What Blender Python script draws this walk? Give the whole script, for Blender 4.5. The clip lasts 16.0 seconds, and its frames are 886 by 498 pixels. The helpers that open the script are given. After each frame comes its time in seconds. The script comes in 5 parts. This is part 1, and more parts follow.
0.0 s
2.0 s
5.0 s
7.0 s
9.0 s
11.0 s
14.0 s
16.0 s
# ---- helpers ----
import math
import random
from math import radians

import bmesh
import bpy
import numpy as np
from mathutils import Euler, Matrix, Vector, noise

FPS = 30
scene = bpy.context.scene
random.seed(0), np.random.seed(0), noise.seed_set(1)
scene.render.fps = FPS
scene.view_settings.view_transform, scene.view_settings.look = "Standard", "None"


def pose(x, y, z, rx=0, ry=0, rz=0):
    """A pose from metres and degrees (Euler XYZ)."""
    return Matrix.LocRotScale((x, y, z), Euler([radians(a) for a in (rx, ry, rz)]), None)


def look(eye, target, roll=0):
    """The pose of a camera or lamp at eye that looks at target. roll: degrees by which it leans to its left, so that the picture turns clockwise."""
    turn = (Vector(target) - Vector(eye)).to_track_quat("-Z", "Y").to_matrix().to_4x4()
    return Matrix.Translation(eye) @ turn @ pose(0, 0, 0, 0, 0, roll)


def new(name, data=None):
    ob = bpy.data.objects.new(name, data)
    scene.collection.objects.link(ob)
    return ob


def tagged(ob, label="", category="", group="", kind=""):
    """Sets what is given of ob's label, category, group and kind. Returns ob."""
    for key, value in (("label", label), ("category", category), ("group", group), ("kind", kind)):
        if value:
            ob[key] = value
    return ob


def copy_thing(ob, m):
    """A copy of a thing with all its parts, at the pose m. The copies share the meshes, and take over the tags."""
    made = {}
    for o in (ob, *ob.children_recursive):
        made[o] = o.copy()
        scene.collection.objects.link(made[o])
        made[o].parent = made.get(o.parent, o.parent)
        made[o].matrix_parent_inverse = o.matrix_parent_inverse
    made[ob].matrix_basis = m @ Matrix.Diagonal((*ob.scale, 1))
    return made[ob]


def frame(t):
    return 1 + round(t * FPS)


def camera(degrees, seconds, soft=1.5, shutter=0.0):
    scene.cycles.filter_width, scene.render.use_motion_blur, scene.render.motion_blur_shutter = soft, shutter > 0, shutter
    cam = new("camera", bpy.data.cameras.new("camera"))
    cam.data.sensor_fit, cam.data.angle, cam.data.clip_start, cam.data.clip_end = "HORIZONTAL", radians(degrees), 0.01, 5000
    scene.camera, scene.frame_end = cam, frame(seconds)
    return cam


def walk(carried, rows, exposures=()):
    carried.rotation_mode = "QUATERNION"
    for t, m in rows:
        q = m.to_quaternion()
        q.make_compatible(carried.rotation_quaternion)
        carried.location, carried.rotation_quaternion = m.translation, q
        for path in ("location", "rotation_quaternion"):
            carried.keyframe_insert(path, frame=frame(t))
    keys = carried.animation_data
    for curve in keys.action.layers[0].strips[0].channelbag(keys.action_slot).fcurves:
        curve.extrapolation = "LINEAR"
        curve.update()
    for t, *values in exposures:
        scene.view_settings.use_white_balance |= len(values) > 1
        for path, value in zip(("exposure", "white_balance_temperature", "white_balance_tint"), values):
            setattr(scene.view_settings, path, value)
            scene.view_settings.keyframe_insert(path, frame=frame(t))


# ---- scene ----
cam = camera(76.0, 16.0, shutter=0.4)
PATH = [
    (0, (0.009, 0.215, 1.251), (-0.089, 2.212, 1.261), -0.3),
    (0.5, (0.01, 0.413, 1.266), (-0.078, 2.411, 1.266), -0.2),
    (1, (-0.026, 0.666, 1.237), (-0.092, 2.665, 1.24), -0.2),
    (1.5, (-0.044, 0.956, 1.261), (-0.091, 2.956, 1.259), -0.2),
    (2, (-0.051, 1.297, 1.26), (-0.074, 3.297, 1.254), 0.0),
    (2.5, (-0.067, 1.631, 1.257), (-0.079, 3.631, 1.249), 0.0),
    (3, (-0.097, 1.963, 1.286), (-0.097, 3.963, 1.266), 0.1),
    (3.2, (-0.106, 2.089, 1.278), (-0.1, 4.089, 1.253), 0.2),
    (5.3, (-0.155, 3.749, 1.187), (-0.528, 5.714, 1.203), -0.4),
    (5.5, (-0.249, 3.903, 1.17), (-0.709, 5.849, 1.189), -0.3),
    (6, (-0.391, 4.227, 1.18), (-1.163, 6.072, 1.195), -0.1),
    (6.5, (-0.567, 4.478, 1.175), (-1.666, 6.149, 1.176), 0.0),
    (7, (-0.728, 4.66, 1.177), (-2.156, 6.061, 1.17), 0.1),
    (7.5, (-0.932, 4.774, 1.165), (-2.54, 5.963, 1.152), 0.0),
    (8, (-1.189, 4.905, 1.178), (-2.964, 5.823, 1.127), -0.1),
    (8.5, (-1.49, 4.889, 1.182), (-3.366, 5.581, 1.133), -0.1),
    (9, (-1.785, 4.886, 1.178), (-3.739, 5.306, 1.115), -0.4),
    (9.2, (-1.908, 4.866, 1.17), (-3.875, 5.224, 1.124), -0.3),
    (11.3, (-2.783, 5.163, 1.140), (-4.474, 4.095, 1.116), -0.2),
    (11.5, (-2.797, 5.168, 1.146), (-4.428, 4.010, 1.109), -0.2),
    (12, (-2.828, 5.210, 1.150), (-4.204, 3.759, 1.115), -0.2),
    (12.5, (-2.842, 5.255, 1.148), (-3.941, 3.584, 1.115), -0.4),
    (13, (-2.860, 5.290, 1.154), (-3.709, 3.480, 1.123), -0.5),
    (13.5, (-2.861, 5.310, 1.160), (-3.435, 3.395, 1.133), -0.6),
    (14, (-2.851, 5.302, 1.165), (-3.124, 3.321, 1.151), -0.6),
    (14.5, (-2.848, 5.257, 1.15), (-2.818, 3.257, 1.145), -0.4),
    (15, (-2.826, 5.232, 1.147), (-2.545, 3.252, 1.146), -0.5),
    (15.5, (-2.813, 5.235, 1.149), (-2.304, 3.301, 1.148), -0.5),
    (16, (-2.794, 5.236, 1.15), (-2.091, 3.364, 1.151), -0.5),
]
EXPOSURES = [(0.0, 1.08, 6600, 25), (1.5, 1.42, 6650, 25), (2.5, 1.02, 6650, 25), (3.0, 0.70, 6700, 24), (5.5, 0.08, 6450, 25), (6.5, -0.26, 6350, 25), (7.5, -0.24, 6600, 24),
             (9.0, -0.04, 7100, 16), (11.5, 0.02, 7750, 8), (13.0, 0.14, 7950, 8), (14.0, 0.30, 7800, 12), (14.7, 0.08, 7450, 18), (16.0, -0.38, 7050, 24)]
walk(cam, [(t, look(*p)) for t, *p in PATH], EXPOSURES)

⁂

## WORK TO BE COMPLETED
Transcribe the material exactly as it reads.

## OUTPUT FOR THIS EXERCISE
What Blender Python script draws this walk? Give the whole script, for Blender 4.5. The clip lasts 16.0 seconds, and its frames are 886 by 498 pixels. The helpers that open the script are given. After each frame comes its time in seconds. The script comes in 5 parts. This is part 1, and more parts follow.
0.0 s
2.0 s
5.0 s
7.0 s
9.0 s
11.0 s
14.0 s
16.0 s
# ---- helpers ----
import math
import random
from math import radians

import bmesh
import bpy
import numpy as np
from mathutils import Euler, Matrix, Vector, noise

FPS = 30
scene = bpy.context.scene
random.seed(0), np.random.seed(0), noise.seed_set(1)
scene.render.fps = FPS
scene.view_settings.view_transform, scene.view_settings.look = "Standard", "None"


def pose(x, y, z, rx=0, ry=0, rz=0):
    """A pose from metres and degrees (Euler XYZ)."""
    return Matrix.LocRotScale((x, y, z), Euler([radians(a) for a in (rx, ry, rz)]), None)


def look(eye, target, roll=0):
    """The pose of a camera or lamp at eye that looks at target. roll: degrees by which it leans to its left, so that the picture turns clockwise."""
    turn = (Vector(target) - Vector(eye)).to_track_quat("-Z", "Y").to_matrix().to_4x4()
    return Matrix.Translation(eye) @ turn @ pose(0, 0, 0, 0, 0, roll)


def new(name, data=None):
    ob = bpy.data.objects.new(name, data)
    scene.collection.objects.link(ob)
    return ob


def tagged(ob, label="", category="", group="", kind=""):
    """Sets what is given of ob's label, category, group and kind. Returns ob."""
    for key, value in (("label", label), ("category", category), ("group", group), ("kind", kind)):
        if value:
            ob[key] = value
    return ob


def copy_thing(ob, m):
    """A copy of a thing with all its parts, at the pose m. The copies share the meshes, and take over the tags."""
    made = {}
    for o in (ob, *ob.children_recursive):
        made[o] = o.copy()
        scene.collection.objects.link(made[o])
        made[o].parent = made.get(o.parent, o.parent)
        made[o].matrix_parent_inverse = o.matrix_parent_inverse
    made[ob].matrix_basis = m @ Matrix.Diagonal((*ob.scale, 1))
    return made[ob]


def frame(t):
    return 1 + round(t * FPS)


def camera(degrees, seconds, soft=1.5, shutter=0.0):
    scene.cycles.filter_width, scene.render.use_motion_blur, scene.render.motion_blur_shutter = soft, shutter > 0, shutter
    cam = new("camera", bpy.data.cameras.new("camera"))
    cam.data.sensor_fit, cam.data.angle, cam.data.clip_start, cam.data.clip_end = "HORIZONTAL", radians(degrees), 0.01, 5000
    scene.camera, scene.frame_end = cam, frame(seconds)
    return cam


def walk(carried, rows, exposures=()):
    carried.rotation_mode = "QUATERNION"
    for t, m in rows:
        q = m.to_quaternion()
        q.make_compatible(carried.rotation_quaternion)
        carried.location, carried.rotation_quaternion = m.translation, q
        for path in ("location", "rotation_quaternion"):
            carried.keyframe_insert(path, frame=frame(t))
    keys = carried.animation_data
    for curve in keys.action.layers[0].strips[0].channelbag(keys.action_slot).fcurves:
        curve.extrapolation = "LINEAR"
        curve.update()
    for t, *values in exposures:
        scene.view_settings.use_white_balance |= len(values) > 1
        for path, value in zip(("exposure", "white_balance_temperature", "white_balance_tint"), values):
            setattr(scene.view_settings, path, value)
            scene.view_settings.keyframe_insert(path, frame=frame(t))


# ---- scene ----
cam = camera(76.0, 16.0, shutter=0.4)
PATH = [
    (0, (0.009, 0.215, 1.251), (-0.089, 2.212, 1.261), -0.3),
    (0.5, (0.01, 0.413, 1.266), (-0.078, 2.411, 1.266), -0.2),
    (1, (-0.026, 0.666, 1.237), (-0.092, 2.665, 1.24), -0.2),
    (1.5, (-0.044, 0.956, 1.261), (-0.091, 2.956, 1.259), -0.2),
    (2, (-0.051, 1.297, 1.26), (-0.074, 3.297, 1.254), 0.0),
    (2.5, (-0.067, 1.631, 1.257), (-0.079, 3.631, 1.249), 0.0),
    (3, (-0.097, 1.963, 1.286), (-0.097, 3.963, 1.266), 0.1),
    (3.2, (-0.106, 2.089, 1.278), (-0.1, 4.089, 1.253), 0.2),
    (5.3, (-0.155, 3.749, 1.187), (-0.528, 5.714, 1.203), -0.4),
    (5.5, (-0.249, 3.903, 1.17), (-0.709, 5.849, 1.189), -0.3),
    (6, (-0.391, 4.227, 1.18), (-1.163, 6.072, 1.195), -0.1),
    (6.5, (-0.567, 4.478, 1.175), (-1.666, 6.149, 1.176), 0.0),
    (7, (-0.728, 4.66, 1.177), (-2.156, 6.061, 1.17), 0.1),
    (7.5, (-0.932, 4.774, 1.165), (-2.54, 5.963, 1.152), 0.0),
    (8, (-1.189, 4.905, 1.178), (-2.964, 5.823, 1.127), -0.1),
    (8.5, (-1.49, 4.889, 1.182), (-3.366, 5.581, 1.133), -0.1),
    (9, (-1.785, 4.886, 1.178), (-3.739, 5.306, 1.115), -0.4),
    (9.2, (-1.908, 4.866, 1.17), (-3.875, 5.224, 1.124), -0.3),
    (11.3, (-2.783, 5.163, 1.140), (-4.474, 4.095, 1.116), -0.2),
    (11.5, (-2.797, 5.168, 1.146), (-4.428, 4.010, 1.109), -0.2),
    (12, (-2.828, 5.210, 1.150), (-4.204, 3.759, 1.115), -0.2),
    (12.5, (-2.842, 5.255, 1.148), (-3.941, 3.584, 1.115), -0.4),
    (13, (-2.860, 5.290, 1.154), (-3.709, 3.480, 1.123), -0.5),
    (13.5, (-2.861, 5.310, 1.160), (-3.435, 3.395, 1.133), -0.6),
    (14, (-2.851, 5.302, 1.165), (-3.124, 3.321, 1.151), -0.6),
    (14.5, (-2.848, 5.257, 1.15), (-2.818, 3.257, 1.145), -0.4),
    (15, (-2.826, 5.232, 1.147), (-2.545, 3.252, 1.146), -0.5),
    (15.5, (-2.813, 5.235, 1.149), (-2.304, 3.301, 1.148), -0.5),
    (16, (-2.794, 5.236, 1.15), (-2.091, 3.364, 1.151), -0.5),
]
EXPOSURES = [(0.0, 1.08, 6600, 25), (1.5, 1.42, 6650, 25), (2.5, 1.02, 6650, 25), (3.0, 0.70, 6700, 24), (5.5, 0.08, 6450, 25), (6.5, -0.26, 6350, 25), (7.5, -0.24, 6600, 24),
             (9.0, -0.04, 7100, 16), (11.5, 0.02, 7750, 8), (13.0, 0.14, 7950, 8), (14.0, 0.30, 7800, 12), (14.7, 0.08, 7450, 18), (16.0, -0.38, 7050, 24)]
walk(cam, [(t, look(*p)) for t, *p in PATH], EXPOSURES)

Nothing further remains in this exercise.